▶ [Exercise brief]: Give all the lines below again, exactly, with no pictures.

▶ [Recorded information]:
----------------

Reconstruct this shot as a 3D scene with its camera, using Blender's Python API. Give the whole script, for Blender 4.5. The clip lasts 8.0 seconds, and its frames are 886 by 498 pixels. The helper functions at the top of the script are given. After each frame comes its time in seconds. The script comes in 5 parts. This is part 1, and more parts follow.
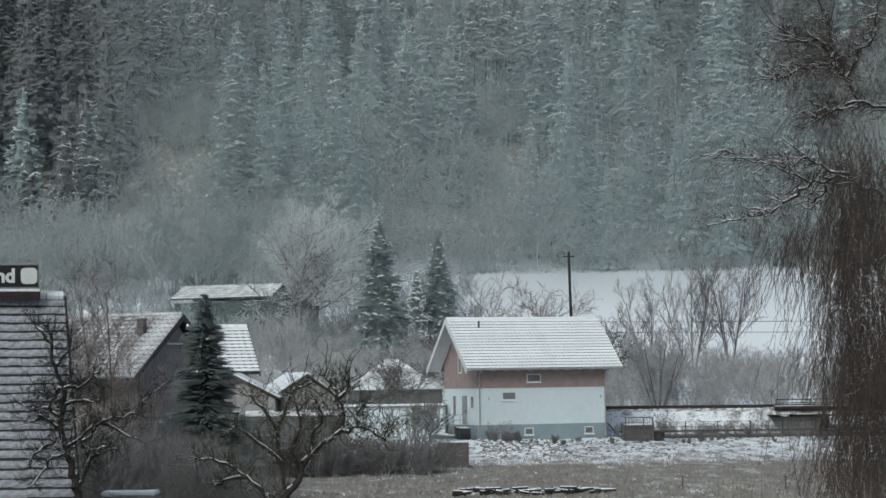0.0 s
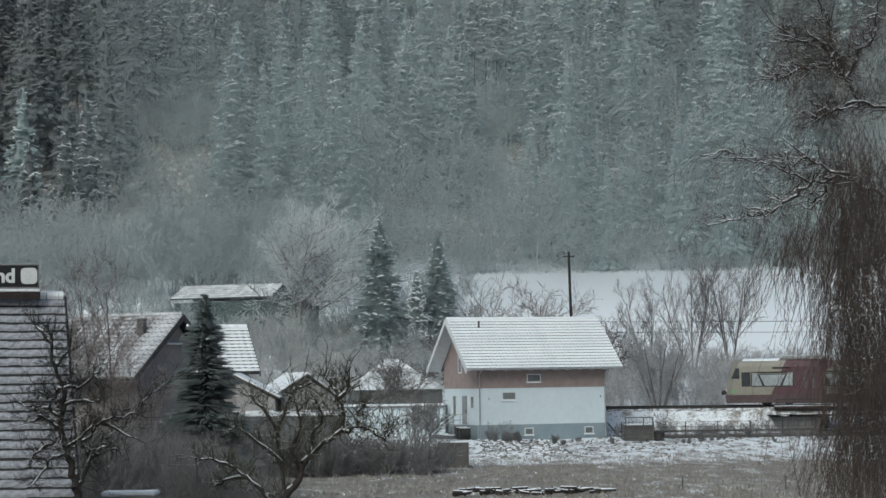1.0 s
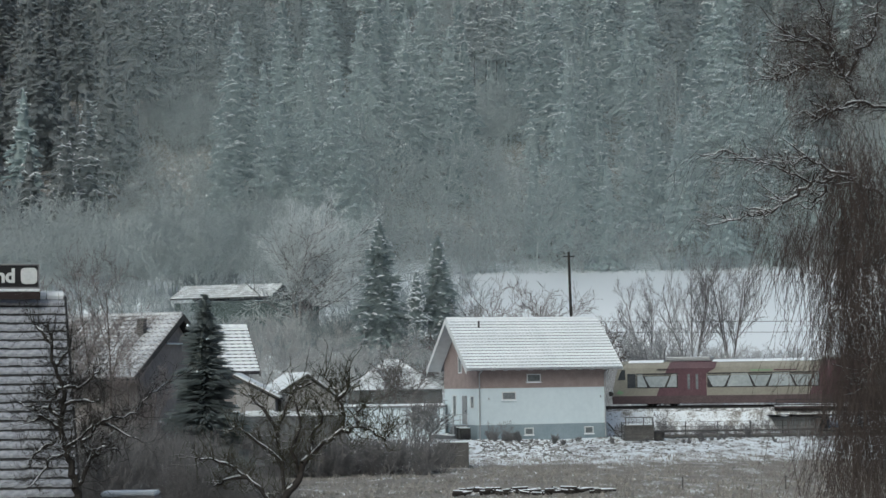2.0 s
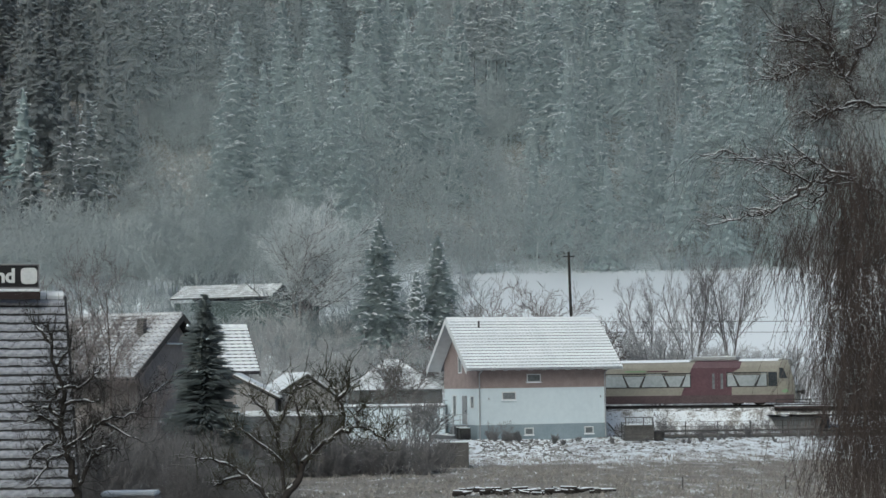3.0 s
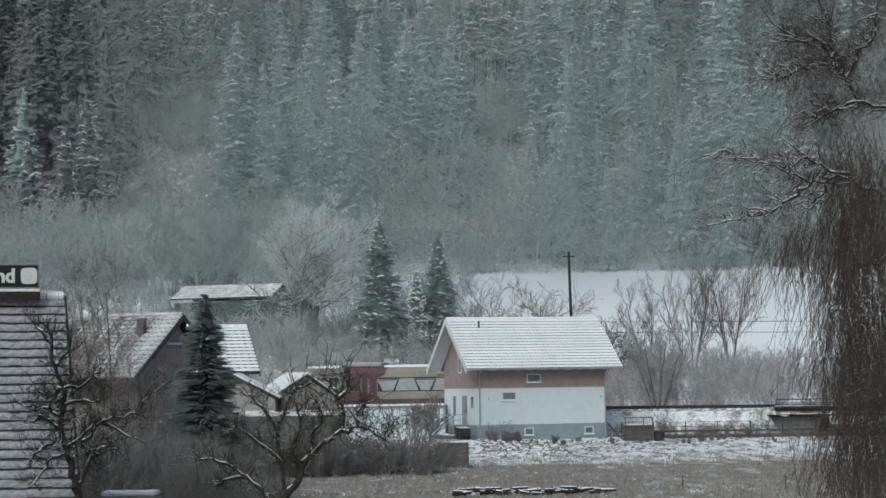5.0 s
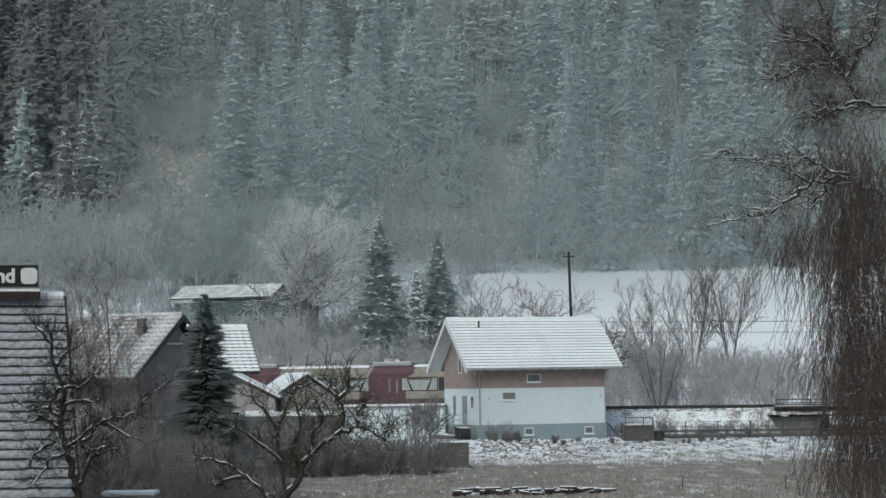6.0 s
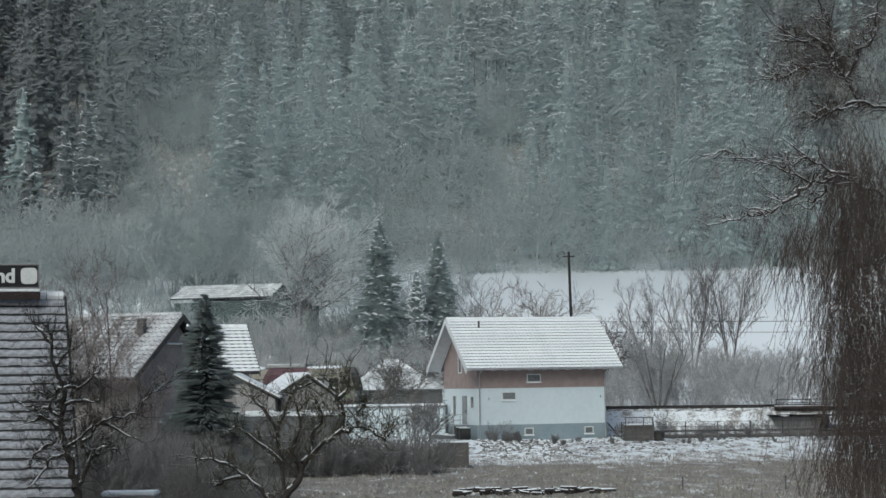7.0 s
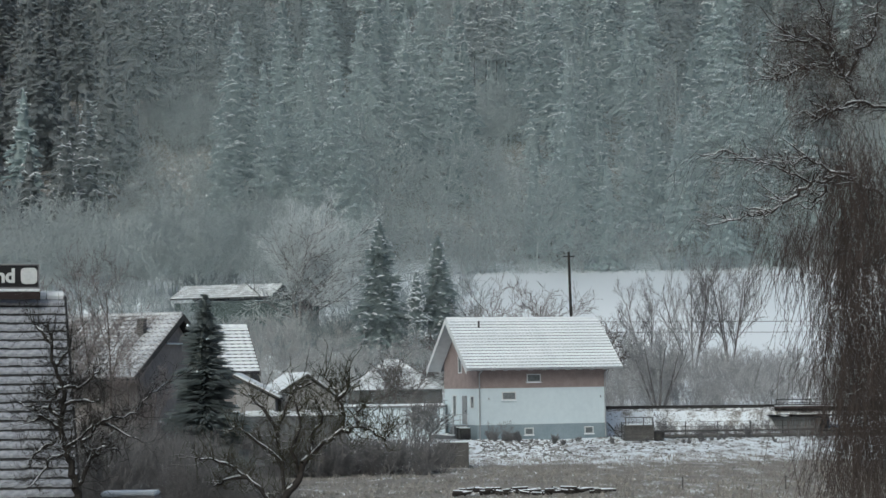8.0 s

----------------

▶ [Response to the task]:
Reconstruct this shot as a 3D scene with its camera, using Blender's Python API. Give the whole script, for Blender 4.5. The clip lasts 8.0 seconds, and its frames are 886 by 498 pixels. The helper functions at the top of the script are given. After each frame comes its time in seconds. The script comes in 5 parts. This is part 1, and more parts follow.
0.0 s
1.0 s
2.0 s
3.0 s
5.0 s
6.0 s
7.0 s
8.0 s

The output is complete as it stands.